*Written task*
Pick out every line with the word "that" and copy it.

*Available records*
####

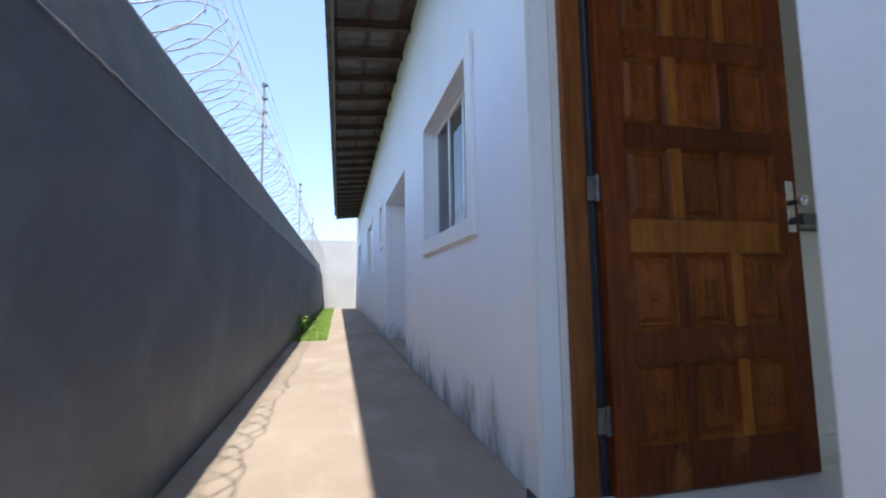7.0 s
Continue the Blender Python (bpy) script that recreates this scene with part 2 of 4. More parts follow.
def door_wood(name, c1, c2, gloss=0.38):
    m, nt, b = nodes(name)
    tc = nt.nodes.new("ShaderNodeTexCoord").outputs["Object"]
    rnd = nt.nodes.new("ShaderNodeObjectInfo").outputs["Random"]
    p = scaled(nt, tc, 14, 14, 1.3)
    grain = noise_tex(nt, p, 3.0, 7, 0.65)
    col = ramp(nt, grain, [(0.3, c1), (0.7, c2)])
    worn = noise_tex(nt, scaled(nt, tc, 1.2, 1.2, 0.7), 5.0, 4, 0.6)
    col = mix(nt, math_node(nt, "MULTIPLY", ramp(nt, worn, [(0.58, (0, 0, 0)), (0.68, (1, 1, 1))]), 0.5), col, (0.42, 0.15, 0.04))
    col = mix(nt, 0.5, col, ramp(nt, worn, [(0.3, (0.45, 0.4, 0.4)), (0.5, (1, 1, 1))]), "MULTIPLY")
    col = mix(nt, 0.45, col, ramp(nt, rnd, [(0, (0.42, 0.36, 0.34)), (0.5, (0.9, 0.88, 0.88)), (1, (1.25, 1.2, 1.1))]), "MULTIPLY")
    nt.links.new(col, b.inputs["Base Color"])
    nt.links.new(ramp(nt, grain, [(0.3, (gloss, gloss, gloss)), (0.7, (gloss + 0.15,) * 3)]), b.inputs["Roughness"])
    bump(nt, b, grain, 0.15, 0.003)
    b.inputs["Specular IOR Level"].default_value = 0.2
    return m


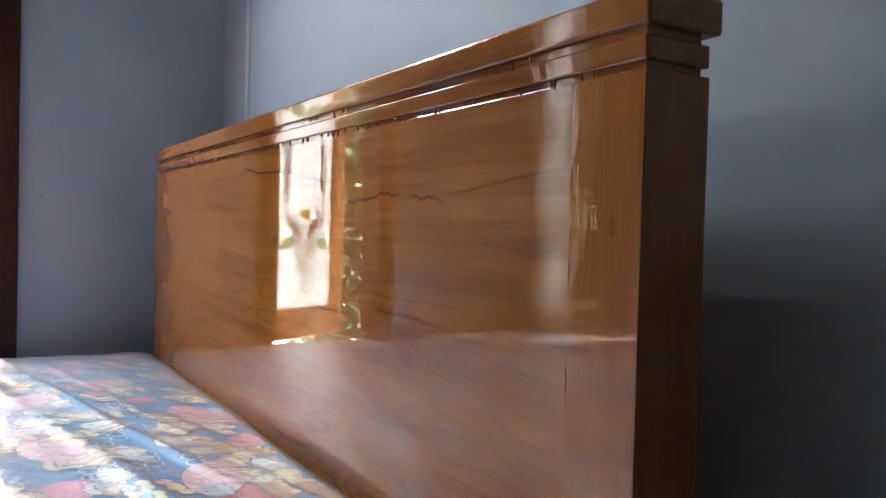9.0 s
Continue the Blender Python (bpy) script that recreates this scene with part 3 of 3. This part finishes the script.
for ink, u, v, a, b, turn in (("red", 1.668, -0.276, 0.026, 0.014, 0.4), ("tan", 1.663, -0.264, 0.024, 0.014, 0.5), ("cream", 1.672, -0.262, 0.013, 0.010, 0.5), ("tan", 1.664, -0.350, 0.034, 0.022, 0.9),
                              ("brown", 1.655, -0.368, 0.024, 0.010, 0.9), ("cream", 1.674, -0.345, 0.020, 0.015, 0.9), ("yellow", 1.660, -0.256, 0.006, 0.006, 0.0)):
    art.oval(u, v, a * 0.85, b * 0.85, turn, ink, 0.78, wob=0.05, seed=u * 30, edge="tan" if ink == "cream" else None)
BEANS = (("yellow", 1.503, -0.267, 0.014, 0.3), ("orange", 1.498, -0.292, 0.013, 0.1), ("rose", 1.529, -0.271, 0.014, 0.3), ("sky", 1.528, -0.298, 0.014, 0.2), ("sky", 1.550, -0.274, 0.013, 0.2),
         ("yellow", 1.553, -0.299, 0.015, 0.4), ("yellow", 1.526, -0.387, 0.021, 0.6), ("rose", 1.565, -0.385, 0.019, 0.5), ("sky", 1.598, -0.398, 0.022, 0.6), ("yellow", 1.602, -0.440, 0.024, 0.6),
         ("orange", 1.520, -0.420, 0.020, 0.3))
for ink, u, v, size, turn in BEANS:
    art.bean(u, v, size, turn, ink)
for u, v in ((1.151, -0.225), (0.940, -0.415), (1.174, -0.532), (0.70, -0.20), (0.58, -0.50)):
    beans_cluster(art, u, v, rng)
for u, v in ((1.022, -0.544), (0.958, -0.235), (0.790, -0.226), (0.86, -0.30), (0.84, -0.13), (0.51, -0.20), (0.62, -0.06), (1.18, -0.40)):
    heads_cluster(art, u, v, rng)
for u, v in ((1.335, -0.322), (1.432, -0.335), (1.290, -0.505)):
    heads_cluster(art, u, v, rng)
beans_cluster(art, 1.385, -0.300, rng)
beans_cluster(art, 1.450, -0.440, rng)
for u, v in ((1.255, -0.388), (0.641, -0.377), (1.027, -0.140), (1.340, -0.055)):
    outlines(art, u, v, rng)
taken = [(b[1], b[2]) for b in (*GROUNDS, *LUMPS, *BEANS)] + [(1.09, -0.45), (0.86, -0.48), (1.15, -0.22), (0.94, -0.41), (1.17, -0.53), (0.96, -0.23), (0.79, -0.23), (1.26, -0.39), (0.64, -0.38), (1.03, -0.14), (1.34, -0.05),
                                                              (1.29, -0.10), (1.20, -0.13), (1.43, -0.18), (1.37, -0.22), (1.42, -0.24), (1.12, -0.36), (1.16, -0.31), (1.56, -0.34), (1.60, -0.31)]
for k in range(900):
    u, v = rng.uniform(0.48, 1.22), rng.uniform(-0.56, -0.04)
    if any((u - a) ** 2 + (v - b) ** 2 < 0.060 ** 2 for a, b in taken):
        continue
    taken.append((u, v))
    rng.choice((heads_cluster, beans_cluster, pink_ground, outlines, heads_cluster))(art, u, v, rng)
for k in range(9):
    art.loop(1.630 + 0.016 * (k % 3), -0.470 + 0.024 * (k // 3), 0.015, 0.013, 0.0018, "sky")
tagged(art.made("printed_pattern", "bright rounded shapes in pink, cream, yellow and blue"), kind="stuff")

# the maker's panel on the corner: navy field, grey fields, pale stripes and plain blocks
tag = Print(0.000012)
tag.layer = 0
S0 = X1 + R * math.pi / 2


def field(u0, u1, v0, v1, ink, n):
    """A filled rectangle made of bars that lie side by side."""
    wide = (v1 - v0) / n
    for k in range(n):
        v = v0 + (k + 0.5) * wide
        tag.strip(u0, v, u1, v, wide * 1.06, ink, 22)


field(1.566, S0 + 0.064, -0.200, -0.008, "navy", 24)
field(1.452, 1.534, -0.138, -0.030, "grey", 8)
field(1.530, 1.566, -0.214, -0.128, "grey", 8)
field(1.534, S0 - 0.008, -0.124, -0.076, "grey", 5)
for u in (1.569, 1.576, 1.597):
    tag.strip(u, -0.216, u, -0.126, 0.0022, "white", 16)
tag.strip(S0 - 0.019, -0.178, S0 - 0.019, -0.128, 0.0018, "white", 16)
tag.strip(S0 - 0.014, -0.1845, S0 + 0.058, -0.1845, 0.0018, "white", 16)
tag.strip(S0 + 0.0605, -0.180, S0 + 0.0605, -0.048, 0.0018, "white", 16)
tag.strip(1.540, -0.074, 1.632, -0.062, 0.0022, "white", 14, -0.006)
for k in range(5):
    tag.strip(1.488, -0.118 + 0.011 * k, 1.497, -0.118 + 0.011 * k, 0.006, "pale", 3)
    tag.strip(1.502, -0.112 + 0.011 * k, 1.510, -0.112 + 0.011 * k, 0.006, "pale", 3)
    tag.strip(1.538, -0.196 + 0.011 * k, 1.547, -0.196 + 0.011 * k, 0.006, "pale", 3)
    tag.strip(1.552, -0.190 + 0.011 * k, 1.560, -0.190 + 0.011 * k, 0.006, "pale", 3)
for row, (ustart, letters) in enumerate(((S0 - 0.005, 5), (S0 + 0.027, 4))):
    for k in range(letters):
        v = (-0.158 + 0.0265 * k) if row == 0 else (-0.148 + 0.0293 * k)
        u0, u1 = ustart, ustart + 0.026
        if (row, k) in ((0, 1), (1, 1)):
            tag.loop((u0 + u1) / 2, v, 0.0145, 0.0115, 0.0075, "orange")
        else:
            tag.strip(u0 + 0.002, v, u1, v, 0.0170 - 0.003 * (k % 2), "white", 6)
tag.strip(S0 + 0.0565, -0.172, S0 + 0.0565, -0.046, 0.0014, "pale", 16)
tag.made("maker_panel", "navy and grey corner panel with pale stripes and white blocks")

# ---- plastic wrap ----
def wrinkled(u, v):
    """Long pulled folds, with tight creases near the corner by the headboard."""
    h = 0.0035
    s, c = v * 0.97 - u * 0.20, u * 0.97 + v * 0.20
    h += 0.0080 * noise.noise((c * 1.3, s * 8.5, 1.7))
    h += 0.0030 * noise.noise((c * 3.0, s * 24.0, 4.1))
    h += 0.0012 * noise.noise((u * 38, v * 38, 2.2)) * max(0.0, noise.noise((u * 5, v * 5, 9.0)) + 0.25)
    for v0, tall, wide in ((-0.110, 0.003, 0.008), (-0.180, 0.006, 0.010), (-0.260, 0.009, 0.016), (-0.395, 0.010, 0.019), (-0.500, 0.007, 0.014), (-0.60, 0.007, 0.02), (-0.76, 0.007, 0.02)):
        q = v - v0 - 0.20 * (u - 1.0) - 0.016 * noise.noise((u * 3, v0 * 50, 0.5))
        if abs(q) < wide * 3:
            h += tall * math.exp(-(q / wide) ** 2) * (0.65 + 0.7 * noise.noise((u * 4, v0 * 30, 3.3)))
    for pu, pv, reach in ((1.412, -0.045, 0.22), (1.60, -0.29, 0.17), (1.56, -0.36, 0.14)):
        d = math.hypot(u - pu, v - pv)
        if d < reach:
            a = math.atan2(v - pv, u - pu)
            h += 0.0010 * (1 - d / reach) * min(1.0, d / 0.03) * math.sin(a * 13 + 4 * noise.noise((pu, a * 2, d * 14)))
    return surf(u, v, max(0.0044, h + 0.0035))


part("plastic_wrap", sheet(steps(X0 - DROP, X1 + DROP, X0, X1, 0.005, 0.006), steps(-1.25, Y1 + DROP, -1.2, Y1, 0.005, 0.006), wrinkled), FILM, mattress, "loose clear plastic wrap, creased and shiny", True).visible_shadow = False
part("plastic_wrap", sheet(steps(X0 + 0.004, X1 + DROP, X0 + 0.020, X1, 0.01, 0.02), steps(Y0 + 0.010, -1.25, Y0 + 0.030, -1.3, 0.01, 0.02), wrinkled), FILM, mattress, "loose clear plastic wrap, creased and shiny", True).visible_shadow = False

####

*Complete answer*
Continue the Blender Python (bpy) script that recreates this scene with part 2 of 4. More parts follow.
Continue the Blender Python (bpy) script that recreates this scene with part 3 of 3. This part finishes the script.
    """A filled rectangle made of bars that lie side by side."""